I started with a basic question in class back in late January: what is resilience? This was a powerful question I soon found out as some of my students had absolutely no idea what it meant, but knew that they were expected to have it. How many times does an adult tell a teenager that they should have something or do something and the teenager nods along, and the adult is oblivious to the fact that the teenager has no idea what they’re talking about?

From here classroom discussions went in all directions: do you have resilience? do you lack resilience? does it show up in different ways in different parts of your life? how do you get resilience? can you grow resilience? what is a coping mechanism? what is a positive vs. a negative coping mechanism?

The conversations were beautiful and fulsome. Students were open and honest, I was transparent about why we were discussing this topic and what research I was doing to learn more and what practices I was participating in to try and grow my own resilience. Students respected our conversations and the space they happened in. None of them took on the implied ask of trying to build up their own resilience, but many of them reflected on their own resilience much more than they had previously. They would come to class and declare “I used this method that I typically use in my sports practice to overcome a hard bio test – is that what developing resilience is like?”

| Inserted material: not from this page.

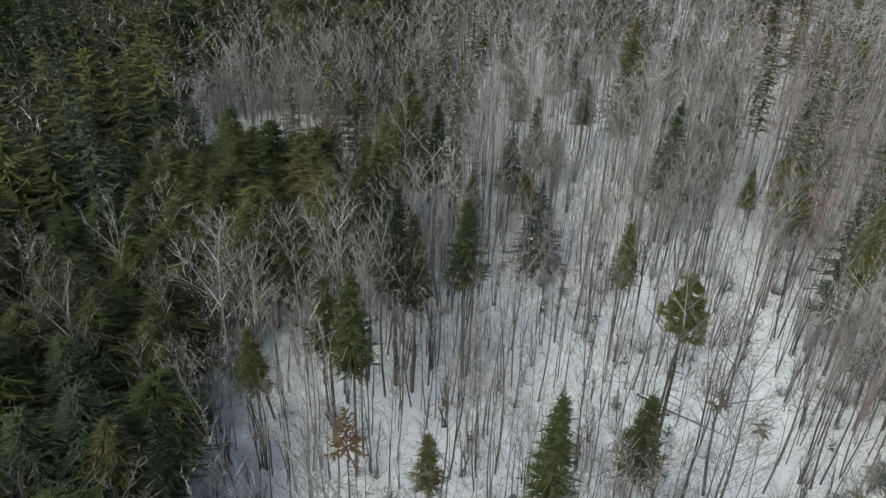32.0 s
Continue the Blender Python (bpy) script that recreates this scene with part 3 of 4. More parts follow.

I have never been so inspired by a group of students in my life. Then the conversations fell by the wayside as class content took precedence and long breaks were rampant in our calendar.

My big takeaway is that, when you’re open and honest with students, they’ll be open and honest with you. In the most authentic and surprising ways. And that a seed has been planted in my mind about creating a bigger conversation about resilience and what that could look like for our students.

Thank you Cohort 21 for helping me follow this question I had. It’s led to some really wonderful things.